Parece-me que se levantam duas pistas de leitura para tentar entender o artigo do António Pinto Ribeiro onde veio defender a dimensão minoritária da arte. Uma delas terá a ver com a oportunidade da intervenção e a outra com a pertinência de uma tese que se quer anti-populista, mesmo que à custa da reedição das mais gastas conflitualidades entre alta e baixa cultura.
Quanto à agenda do texto, é natural supor que se pretendeu ocupar espaço público a pretexto de umas primeiras e vagas declarações do secretário de Estado sobre a administração e a programação dos teatros nacionais (são dois exercícios que naturalmente se associam), nas quais nada de conflituoso foi dito. Ou talvez o facto de se afirmarem e assumirem as responsabilidades da tutela causasse alguma surpresa. Como fiz noutro lugar, transcrevo da imprensa e comento: 1. "Não queremos impor nada, mas queremos estar informados e dar a nossa opinião" (certo - os programadores não são empresários por conta própria). 2. "as receitas de bilheteira não são 'uma questão financeira, mas sim uma questão ética'. 'Não acho justo que uma companhia de teatro ou uma produtora não manifeste preocupação com a questão do público.'" (certíssimo - as questões da recepção ou consumo são decisivas: é a melhor recepção que se deve ambicionar). 3. "Essa matéria, a criação de públicos, será objecto de debate público" (óptimo).
Domingo à tarde no Museu (cultura de massas?)
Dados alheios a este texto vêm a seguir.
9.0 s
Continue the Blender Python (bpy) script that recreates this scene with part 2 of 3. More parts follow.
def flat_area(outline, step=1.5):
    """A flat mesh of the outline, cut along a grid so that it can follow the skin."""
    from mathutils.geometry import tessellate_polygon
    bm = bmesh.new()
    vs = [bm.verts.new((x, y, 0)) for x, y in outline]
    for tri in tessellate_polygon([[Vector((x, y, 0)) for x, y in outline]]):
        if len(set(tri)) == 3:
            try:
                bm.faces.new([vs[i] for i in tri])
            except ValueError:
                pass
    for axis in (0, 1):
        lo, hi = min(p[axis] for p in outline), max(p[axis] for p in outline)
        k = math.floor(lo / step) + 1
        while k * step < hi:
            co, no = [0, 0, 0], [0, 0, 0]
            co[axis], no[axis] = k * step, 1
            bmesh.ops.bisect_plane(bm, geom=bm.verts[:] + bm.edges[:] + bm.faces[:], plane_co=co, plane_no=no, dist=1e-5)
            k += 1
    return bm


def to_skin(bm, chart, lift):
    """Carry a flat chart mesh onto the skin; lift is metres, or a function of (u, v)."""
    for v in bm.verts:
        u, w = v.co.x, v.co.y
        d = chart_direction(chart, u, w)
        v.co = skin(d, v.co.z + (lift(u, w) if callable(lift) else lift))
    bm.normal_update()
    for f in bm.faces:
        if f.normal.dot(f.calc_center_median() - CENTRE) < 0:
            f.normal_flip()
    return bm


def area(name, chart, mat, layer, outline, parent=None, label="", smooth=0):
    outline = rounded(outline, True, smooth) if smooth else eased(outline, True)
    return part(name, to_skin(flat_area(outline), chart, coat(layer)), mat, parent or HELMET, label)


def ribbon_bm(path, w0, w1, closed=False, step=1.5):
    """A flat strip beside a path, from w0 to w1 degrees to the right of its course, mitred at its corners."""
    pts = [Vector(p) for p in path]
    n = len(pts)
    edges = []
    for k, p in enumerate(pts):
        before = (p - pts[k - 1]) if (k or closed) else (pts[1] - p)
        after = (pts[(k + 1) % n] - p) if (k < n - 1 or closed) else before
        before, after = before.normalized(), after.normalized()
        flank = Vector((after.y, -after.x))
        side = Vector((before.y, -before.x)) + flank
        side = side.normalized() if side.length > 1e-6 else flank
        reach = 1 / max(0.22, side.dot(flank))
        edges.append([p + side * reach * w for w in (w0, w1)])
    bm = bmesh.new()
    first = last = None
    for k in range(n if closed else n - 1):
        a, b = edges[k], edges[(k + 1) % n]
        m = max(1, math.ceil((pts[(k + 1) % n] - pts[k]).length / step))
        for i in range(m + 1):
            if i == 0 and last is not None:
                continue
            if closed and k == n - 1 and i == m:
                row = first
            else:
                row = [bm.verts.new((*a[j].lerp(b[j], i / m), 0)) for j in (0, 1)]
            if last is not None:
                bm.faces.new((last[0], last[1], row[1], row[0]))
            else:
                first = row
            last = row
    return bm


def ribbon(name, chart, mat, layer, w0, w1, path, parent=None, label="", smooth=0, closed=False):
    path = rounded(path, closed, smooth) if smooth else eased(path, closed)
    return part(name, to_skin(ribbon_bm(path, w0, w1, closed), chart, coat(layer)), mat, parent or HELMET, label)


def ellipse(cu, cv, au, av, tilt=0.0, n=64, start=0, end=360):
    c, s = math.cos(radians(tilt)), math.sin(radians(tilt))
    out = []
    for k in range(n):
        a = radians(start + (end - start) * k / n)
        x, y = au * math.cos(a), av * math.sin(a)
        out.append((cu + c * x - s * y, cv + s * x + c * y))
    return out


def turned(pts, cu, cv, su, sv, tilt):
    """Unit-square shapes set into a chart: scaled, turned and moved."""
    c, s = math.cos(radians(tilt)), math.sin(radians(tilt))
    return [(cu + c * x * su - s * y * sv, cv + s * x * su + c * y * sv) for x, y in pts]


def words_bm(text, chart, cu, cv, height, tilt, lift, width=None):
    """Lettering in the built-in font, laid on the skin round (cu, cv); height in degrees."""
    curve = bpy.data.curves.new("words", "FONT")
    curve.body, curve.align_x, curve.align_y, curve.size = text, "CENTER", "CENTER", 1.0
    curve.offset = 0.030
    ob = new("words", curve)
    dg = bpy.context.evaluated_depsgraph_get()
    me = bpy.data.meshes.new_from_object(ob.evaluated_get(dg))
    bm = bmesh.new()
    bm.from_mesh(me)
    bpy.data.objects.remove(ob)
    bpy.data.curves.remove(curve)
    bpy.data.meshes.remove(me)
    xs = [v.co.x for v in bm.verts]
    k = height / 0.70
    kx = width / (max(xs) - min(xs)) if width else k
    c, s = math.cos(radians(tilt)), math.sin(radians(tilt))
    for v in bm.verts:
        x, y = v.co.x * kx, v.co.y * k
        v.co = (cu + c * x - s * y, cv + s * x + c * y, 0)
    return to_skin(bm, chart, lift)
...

A falta de definições, ou mesmo só de informações, sobre as orientações e prioridades que se tenciona seguir no sector da cultura, clarificando opções estratégicas antes de se saber como vai ter de ser a gestão das reduções orçamentais (e até independentemente de serem maiores ou menores os montantes a "distribuir"), parecia-me ser um terreno mais profícuo de oposição - e essa mesma indefinição prolongou-se numa estranha entrevista demasiado coloquial onde a preocupação de evitar atritos com todas as corporações artísticas só foi interrompida por um enunciado firme: não vai haver dinheiro. Para continuar a referir a minha "agenda ideológica privada" (seguindo o convite do António), direi que no "caso Berardo" faltou ao titular do cargo abordar os assuntos que são da sua competência, evidenciando que já visitara alguma vez o Museu, que conhecia a colecção que está agora exposta no 2º piso, que se informara sobre a programação levada a cabo desde 2007, que compreende a importância multidisciplinar de um grande equipamento cultural como o CCB, em vez de dar prioridade às questões do "valor" do acervo e de se meter pela pista das garantias bancárias, que, aliás, não lhe diz respeito. (Se há romance policial a escrever, guarde-o para depois.)
É agora, quando o OGE está a cair sobre a área da Cultura e a surpreender o próprio secretário que valerá a pena medir diferenças e se for caso disso contra-atacar, sabendo o que se quer. Em vez de gritar pelo lobo ("SOS Cultura"!!) e preparar a vitimização, convirá tomar a iniciativa e apontar as mudanças necessárias. Recusando sempre pôr-se a jeito de intelectuais trauliteiros que por aí fazem carreira a carregar sobre as "artes minoritárias" e os desmandos que lhes estariam associados: é ver o M.S.T. no Expresso de hoje a enumerar as suas aspirações: "Acabou-se Guimarães-Capital da Cultura [e terá aqui razão?], acabou-se o Museu Berardo, acabou-se o Metropolitano do Porto, acabou-se a Moda Lisboa", etc; é ver o V.P.V. a querer irradicar todo o CCB (não lhe basta o Pavilhão de Portugal vazio e a arruinar-se?). A sanha populista manifesta-se por cá mesmo contra as artes "maioritárias".